I also had some trouble reconciling the populace in Selimović's books with that in Andrić's. I learned somewhere in relation to my reading of Death and the Dervish that Sarajevo at roughly the turn of the 19th Century, was divided into neighborhoods/districts. I forget the exact numbers, but something like 80 of these districts were Muslim, 12 Orthodox Christian, and 4 Jewish, which suggests to me an overwhelmingly Muslim country. And yet, in the Andrić (which I will grant, takes place in a different city), regular Muslims (i.e., not Ottoman officials) seem barely present. Though perhaps it's just that the consuls don't interact with them.

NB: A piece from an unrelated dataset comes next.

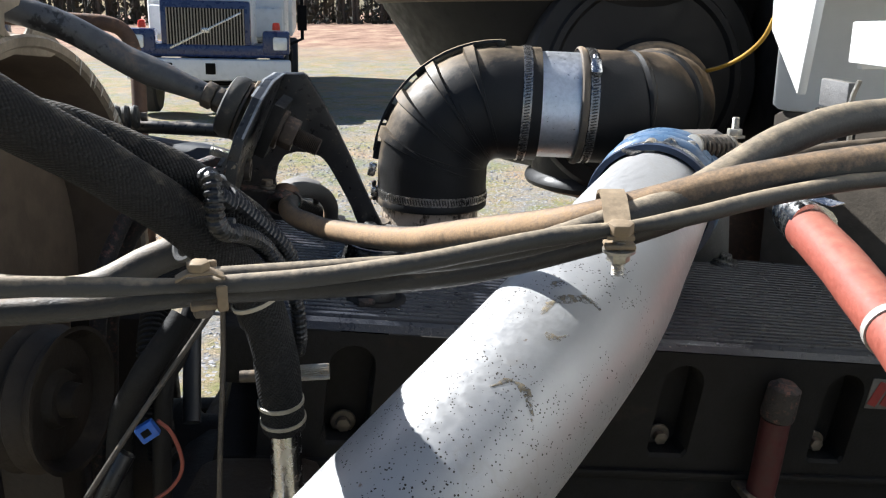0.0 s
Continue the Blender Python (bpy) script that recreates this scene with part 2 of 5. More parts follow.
def weave(name):
    m = surface(name, (0.013, 0.013, 0.0135), 0.7, scale=70, vary=0.4, dust=(0.19, 0.165, 0.13), dust_amount=0.40, bump=0, dust_up=0.55, spec=0.25, soft=True)
    nt = m.node_tree
    uv = nt.nodes.new("ShaderNodeUVMap")
    mp = nt.nodes.new("ShaderNodeMapping")
    mp.inputs["Rotation"].default_value = (0, 0, radians(45))
    nt.links.new(uv.outputs["UV"], mp.inputs["Vector"])
    ck = nt.nodes.new("ShaderNodeTexVoronoi")
    ck.inputs["Scale"].default_value, ck.inputs["Randomness"].default_value = 420.0, 0.15
    nt.links.new(mp.outputs["Vector"], ck.inputs["Vector"])
    b = nt.nodes.new("ShaderNodeBump")
    b.inputs["Strength"].default_value, b.inputs["Distance"].default_value, b.invert = 1.0, 0.0018, True
    nt.links.new(ck.outputs["Distance"], b.inputs["Height"])
    bs = nt.nodes["Principled BSDF"]
    old = bs.inputs["Base Color"].links[0].from_socket
    gap = maths(nt, "MULTIPLY", maths(nt, "SUBTRACT", ck.outputs["Distance"], 0.42), 3.5, True)
    nt.links.new(mixed(nt, maths(nt, "MULTIPLY", gap, 0.85), old, (0.004, 0.004, 0.004)), bs.inputs["Base Color"])
    nt.links.new(b.outputs["Normal"], nt.nodes["Principled BSDF"].inputs["Normal"])
    return m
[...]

Meanwhile, they do interact with the local Catholics, the Orthodox leaders, and with the Jews.**
Bosnian Chronicle spans a seven year period, during which world events far from Bosnia loom large, but not much changes in Bosnia itself. There is unrest in Istanbul, there are two wars between France and Austria, there is Napoleon's attempted expansion into Russia, and his eventual downfall and change of government in France. The local Ottoman vizier is replaced, then replaced again. Through all of this, the consuls sit in Travnik awaiting news and sending reports of local activity out into the ether, where there is no suggestion they are ever read. Which is very much the mood of the book itself: not much happens. What Andrić does beautifully is deep character studies, not just of the central figures in the story, but here and there of regular people as well, some of whom have no bearing on the events in the book.
This is rather incidental to the book overall, but I've long had a fascination with the survival of the Ladino language into the 20th Century and there was an odd but really beautiful moment at almost the very end of Bosnian Chronicle where one of Travnik's Jewish elders comes to visit the French consul to offer his help for the consul's return trip to France. They have a stumbling conversation, but then Andrić goes on to write a two-page approximation of what the elder would have said if he could articulate himself better. He writes about the Jewish expulsion from Spain and the sense of loss that survived over generations and centuries. "Cut off completely from our own people and those close to us, we endeavour to preserve what is Spanish -- songs and food and customs -- but we feel everything in us changing, being spoiled and forgotten. We remember the language of our country, as we brought it with us three centuries ago and as it is no longer spoken even there, and we stutter comically in the language of the rayah with whom we suffer and of the Turks who rule us." This bit is extracted from somewhere in the middle, but the whole thing was so moving for me. Andrić wrote Bosnian Chronicle during World War II, which makes this passage feel particularly significant. I was very surprised to learn that Andrić was in fact the Yugoslavian ambassador to Germany at the start of the war, but perhaps this gave him extra insight into its methods. The Sephardic population of Bosnia was almost completely decimated in the war. According to this article, there were only four Ladino speakers left in Sarajevo in 2016.
This was a slow read -- sometimes painfully so, but I'm very glad I kept at it. The end, where the French consul realizes that things have come full circle for him and the path forward he had always imagined is does not go forward at all, was particularly beautiful.
*When I was reading Death and the Dervish I somewhere came across a reference that said Andrić and Selimović as well, toward the end of his life, allied themselves with Serbia though they were both from Bosnia. What exactly this meant for people living in then-unified Yugoslavia is not entirely clear to me (I really feel I need to read more about the history of the region), but I gather that Serbia was the cultural and intellectual center and that even in unified Yugoslavia, Bosnia's status as a backwater remained. (The events after the breakdown of Yugoslavia seem to suggest this to me as well.) In fact, Serbia hangs in the background of Bosnian Chronicle quite a bit, and it's hard not to read into it a little. The Christian Serbians resisted Ottoman rule, and year after year the Ottomans of Bosnia wage war in Serbia against the infidels, but the subjugation of Serbia is elusive.
**In looking for the source of those numbers I estimated, I pulled out Death and the Dervish, and something like what I've just written is actually addressed in the introduction. Says Henry Cooper, Jr., who wrote the introduction in 1996 or thereabouts, "Selimović's Bosnia is extraordinarily uniform. In this regard it bears no resemblance whatsoever either to the colorful variegatedness of Andrić's Bosnia, or to the reality of the country, which was once celebrated as a multiethnic, multicultural, multireligious society and is now being punished for it."